**Collected material**

## START

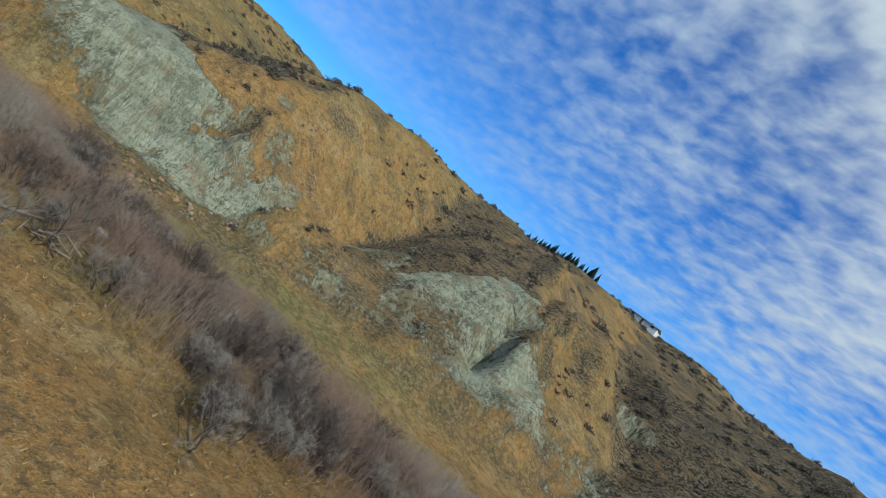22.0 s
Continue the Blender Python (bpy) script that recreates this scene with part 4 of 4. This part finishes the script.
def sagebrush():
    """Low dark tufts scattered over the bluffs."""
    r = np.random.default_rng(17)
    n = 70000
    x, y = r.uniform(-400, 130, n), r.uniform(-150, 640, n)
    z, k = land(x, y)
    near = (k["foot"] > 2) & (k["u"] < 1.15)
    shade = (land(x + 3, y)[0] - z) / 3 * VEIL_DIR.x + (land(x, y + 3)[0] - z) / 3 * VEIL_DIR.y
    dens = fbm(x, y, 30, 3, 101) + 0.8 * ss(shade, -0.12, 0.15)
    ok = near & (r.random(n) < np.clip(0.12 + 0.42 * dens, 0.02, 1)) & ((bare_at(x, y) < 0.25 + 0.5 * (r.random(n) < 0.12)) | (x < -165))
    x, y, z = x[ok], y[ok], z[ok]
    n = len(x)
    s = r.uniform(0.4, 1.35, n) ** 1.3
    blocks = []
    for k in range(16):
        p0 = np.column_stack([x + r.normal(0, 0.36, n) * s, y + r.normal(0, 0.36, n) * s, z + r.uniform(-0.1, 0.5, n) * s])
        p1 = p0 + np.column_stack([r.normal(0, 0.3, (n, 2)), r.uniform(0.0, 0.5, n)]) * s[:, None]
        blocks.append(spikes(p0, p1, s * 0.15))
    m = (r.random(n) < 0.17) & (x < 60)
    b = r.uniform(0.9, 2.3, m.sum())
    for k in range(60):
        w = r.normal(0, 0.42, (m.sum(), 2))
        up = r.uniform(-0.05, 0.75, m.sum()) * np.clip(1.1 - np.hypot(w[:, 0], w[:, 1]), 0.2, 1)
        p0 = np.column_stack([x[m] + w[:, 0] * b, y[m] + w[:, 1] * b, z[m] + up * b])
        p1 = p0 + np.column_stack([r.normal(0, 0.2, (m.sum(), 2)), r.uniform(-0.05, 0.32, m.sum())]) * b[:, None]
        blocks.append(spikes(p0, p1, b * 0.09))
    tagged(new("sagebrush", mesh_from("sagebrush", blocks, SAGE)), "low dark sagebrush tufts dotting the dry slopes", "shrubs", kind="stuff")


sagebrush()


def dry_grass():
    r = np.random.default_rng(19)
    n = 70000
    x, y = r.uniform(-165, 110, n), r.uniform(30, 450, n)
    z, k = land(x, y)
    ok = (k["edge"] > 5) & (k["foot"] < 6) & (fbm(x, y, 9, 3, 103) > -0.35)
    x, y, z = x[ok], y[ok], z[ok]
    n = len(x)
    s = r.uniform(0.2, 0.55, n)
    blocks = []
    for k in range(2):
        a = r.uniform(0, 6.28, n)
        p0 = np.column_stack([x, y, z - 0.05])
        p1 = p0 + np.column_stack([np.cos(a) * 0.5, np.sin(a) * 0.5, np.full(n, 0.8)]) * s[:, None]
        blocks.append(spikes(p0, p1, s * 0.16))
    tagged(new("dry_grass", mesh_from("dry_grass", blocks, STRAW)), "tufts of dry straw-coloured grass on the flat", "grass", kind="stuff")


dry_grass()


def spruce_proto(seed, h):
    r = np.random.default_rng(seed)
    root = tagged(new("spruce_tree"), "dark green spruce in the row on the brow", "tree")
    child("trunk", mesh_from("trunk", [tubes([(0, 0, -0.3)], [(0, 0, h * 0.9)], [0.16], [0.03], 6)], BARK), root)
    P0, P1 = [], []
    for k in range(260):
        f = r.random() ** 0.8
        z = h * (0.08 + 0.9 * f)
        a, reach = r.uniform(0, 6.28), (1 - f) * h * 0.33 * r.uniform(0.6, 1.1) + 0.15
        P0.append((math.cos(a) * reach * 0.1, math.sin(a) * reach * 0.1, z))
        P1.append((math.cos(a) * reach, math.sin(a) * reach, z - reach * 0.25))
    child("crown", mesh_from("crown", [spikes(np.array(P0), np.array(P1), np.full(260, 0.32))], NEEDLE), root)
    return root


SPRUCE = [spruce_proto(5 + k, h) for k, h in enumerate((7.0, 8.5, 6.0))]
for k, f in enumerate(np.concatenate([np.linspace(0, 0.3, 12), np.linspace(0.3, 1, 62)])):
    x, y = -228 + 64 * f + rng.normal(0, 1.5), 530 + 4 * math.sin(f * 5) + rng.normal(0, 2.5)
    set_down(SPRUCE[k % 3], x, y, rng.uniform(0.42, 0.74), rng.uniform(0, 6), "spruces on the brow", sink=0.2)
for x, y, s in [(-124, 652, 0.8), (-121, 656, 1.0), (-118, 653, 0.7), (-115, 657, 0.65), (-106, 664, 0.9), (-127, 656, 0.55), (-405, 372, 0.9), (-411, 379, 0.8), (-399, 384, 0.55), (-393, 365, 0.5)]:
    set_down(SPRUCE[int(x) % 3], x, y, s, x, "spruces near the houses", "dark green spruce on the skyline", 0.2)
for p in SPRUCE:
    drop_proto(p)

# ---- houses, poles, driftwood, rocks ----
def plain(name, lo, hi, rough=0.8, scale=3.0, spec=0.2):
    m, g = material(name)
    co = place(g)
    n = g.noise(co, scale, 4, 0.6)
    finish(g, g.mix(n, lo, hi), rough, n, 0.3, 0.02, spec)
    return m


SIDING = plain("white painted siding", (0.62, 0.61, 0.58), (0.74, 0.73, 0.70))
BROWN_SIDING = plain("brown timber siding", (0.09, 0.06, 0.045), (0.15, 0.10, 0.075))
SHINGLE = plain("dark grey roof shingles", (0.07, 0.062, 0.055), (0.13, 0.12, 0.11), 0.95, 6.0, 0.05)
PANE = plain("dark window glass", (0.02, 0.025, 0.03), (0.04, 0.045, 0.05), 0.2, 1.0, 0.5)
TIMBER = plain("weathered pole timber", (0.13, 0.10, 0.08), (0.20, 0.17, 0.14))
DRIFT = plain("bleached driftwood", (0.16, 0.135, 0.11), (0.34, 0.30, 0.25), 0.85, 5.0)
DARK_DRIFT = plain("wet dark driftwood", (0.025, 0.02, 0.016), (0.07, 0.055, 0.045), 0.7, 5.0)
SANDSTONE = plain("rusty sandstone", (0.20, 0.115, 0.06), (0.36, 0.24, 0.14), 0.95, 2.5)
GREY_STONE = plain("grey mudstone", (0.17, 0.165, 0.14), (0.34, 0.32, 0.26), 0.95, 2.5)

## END

**Instructions to follow**
Repeat the data exactly in full, omitting its pictures.

**Response**
22.0 s
Continue the Blender Python (bpy) script that recreates this scene with part 4 of 4. This part finishes the script.
def sagebrush():
    """Low dark tufts scattered over the bluffs."""
    r = np.random.default_rng(17)
    n = 70000
    x, y = r.uniform(-400, 130, n), r.uniform(-150, 640, n)
    z, k = land(x, y)
    near = (k["foot"] > 2) & (k["u"] < 1.15)
    shade = (land(x + 3, y)[0] - z) / 3 * VEIL_DIR.x + (land(x, y + 3)[0] - z) / 3 * VEIL_DIR.y
    dens = fbm(x, y, 30, 3, 101) + 0.8 * ss(shade, -0.12, 0.15)
    ok = near & (r.random(n) < np.clip(0.12 + 0.42 * dens, 0.02, 1)) & ((bare_at(x, y) < 0.25 + 0.5 * (r.random(n) < 0.12)) | (x < -165))
    x, y, z = x[ok], y[ok], z[ok]
    n = len(x)
    s = r.uniform(0.4, 1.35, n) ** 1.3
    blocks = []
    for k in range(16):
        p0 = np.column_stack([x + r.normal(0, 0.36, n) * s, y + r.normal(0, 0.36, n) * s, z + r.uniform(-0.1, 0.5, n) * s])
        p1 = p0 + np.column_stack([r.normal(0, 0.3, (n, 2)), r.uniform(0.0, 0.5, n)]) * s[:, None]
        blocks.append(spikes(p0, p1, s * 0.15))
    m = (r.random(n) < 0.17) & (x < 60)
    b = r.uniform(0.9, 2.3, m.sum())
    for k in range(60):
        w = r.normal(0, 0.42, (m.sum(), 2))
        up = r.uniform(-0.05, 0.75, m.sum()) * np.clip(1.1 - np.hypot(w[:, 0], w[:, 1]), 0.2, 1)
        p0 = np.column_stack([x[m] + w[:, 0] * b, y[m] + w[:, 1] * b, z[m] + up * b])
        p1 = p0 + np.column_stack([r.normal(0, 0.2, (m.sum(), 2)), r.uniform(-0.05, 0.32, m.sum())]) * b[:, None]
        blocks.append(spikes(p0, p1, b * 0.09))
    tagged(new("sagebrush", mesh_from("sagebrush", blocks, SAGE)), "low dark sagebrush tufts dotting the dry slopes", "shrubs", kind="stuff")


sagebrush()


def dry_grass():
    r = np.random.default_rng(19)
    n = 70000
    x, y = r.uniform(-165, 110, n), r.uniform(30, 450, n)
    z, k = land(x, y)
    ok = (k["edge"] > 5) & (k["foot"] < 6) & (fbm(x, y, 9, 3, 103) > -0.35)
    x, y, z = x[ok], y[ok], z[ok]
    n = len(x)
    s = r.uniform(0.2, 0.55, n)
    blocks = []
    for k in range(2):
        a = r.uniform(0, 6.28, n)
        p0 = np.column_stack([x, y, z - 0.05])
        p1 = p0 + np.column_stack([np.cos(a) * 0.5, np.sin(a) * 0.5, np.full(n, 0.8)]) * s[:, None]
        blocks.append(spikes(p0, p1, s * 0.16))
    tagged(new("dry_grass", mesh_from("dry_grass", blocks, STRAW)), "tufts of dry straw-coloured grass on the flat", "grass", kind="stuff")


dry_grass()


def spruce_proto(seed, h):
    r = np.random.default_rng(seed)
    root = tagged(new("spruce_tree"), "dark green spruce in the row on the brow", "tree")
    child("trunk", mesh_from("trunk", [tubes([(0, 0, -0.3)], [(0, 0, h * 0.9)], [0.16], [0.03], 6)], BARK), root)
    P0, P1 = [], []
    for k in range(260):
        f = r.random() ** 0.8
        z = h * (0.08 + 0.9 * f)
        a, reach = r.uniform(0, 6.28), (1 - f) * h * 0.33 * r.uniform(0.6, 1.1) + 0.15
        P0.append((math.cos(a) * reach * 0.1, math.sin(a) * reach * 0.1, z))
        P1.append((math.cos(a) * reach, math.sin(a) * reach, z - reach * 0.25))
    child("crown", mesh_from("crown", [spikes(np.array(P0), np.array(P1), np.full(260, 0.32))], NEEDLE), root)
    return root


SPRUCE = [spruce_proto(5 + k, h) for k, h in enumerate((7.0, 8.5, 6.0))]
for k, f in enumerate(np.concatenate([np.linspace(0, 0.3, 12), np.linspace(0.3, 1, 62)])):
    x, y = -228 + 64 * f + rng.normal(0, 1.5), 530 + 4 * math.sin(f * 5) + rng.normal(0, 2.5)
    set_down(SPRUCE[k % 3], x, y, rng.uniform(0.42, 0.74), rng.uniform(0, 6), "spruces on the brow", sink=0.2)
for x, y, s in [(-124, 652, 0.8), (-121, 656, 1.0), (-118, 653, 0.7), (-115, 657, 0.65), (-106, 664, 0.9), (-127, 656, 0.55), (-405, 372, 0.9), (-411, 379, 0.8), (-399, 384, 0.55), (-393, 365, 0.5)]:
    set_down(SPRUCE[int(x) % 3], x, y, s, x, "spruces near the houses", "dark green spruce on the skyline", 0.2)
for p in SPRUCE:
    drop_proto(p)

# ---- houses, poles, driftwood, rocks ----
def plain(name, lo, hi, rough=0.8, scale=3.0, spec=0.2):
    m, g = material(name)
    co = place(g)
    n = g.noise(co, scale, 4, 0.6)
    finish(g, g.mix(n, lo, hi), rough, n, 0.3, 0.02, spec)
    return m


SIDING = plain("white painted siding", (0.62, 0.61, 0.58), (0.74, 0.73, 0.70))
BROWN_SIDING = plain("brown timber siding", (0.09, 0.06, 0.045), (0.15, 0.10, 0.075))
SHINGLE = plain("dark grey roof shingles", (0.07, 0.062, 0.055), (0.13, 0.12, 0.11), 0.95, 6.0, 0.05)
PANE = plain("dark window glass", (0.02, 0.025, 0.03), (0.04, 0.045, 0.05), 0.2, 1.0, 0.5)
TIMBER = plain("weathered pole timber", (0.13, 0.10, 0.08), (0.20, 0.17, 0.14))
DRIFT = plain("bleached driftwood", (0.16, 0.135, 0.11), (0.34, 0.30, 0.25), 0.85, 5.0)
DARK_DRIFT = plain("wet dark driftwood", (0.025, 0.02, 0.016), (0.07, 0.055, 0.045), 0.7, 5.0)
SANDSTONE = plain("rusty sandstone", (0.20, 0.115, 0.06), (0.36, 0.24, 0.14), 0.95, 2.5)
GREY_STONE = plain("grey mudstone", (0.17, 0.165, 0.14), (0.34, 0.32, 0.26), 0.95, 2.5)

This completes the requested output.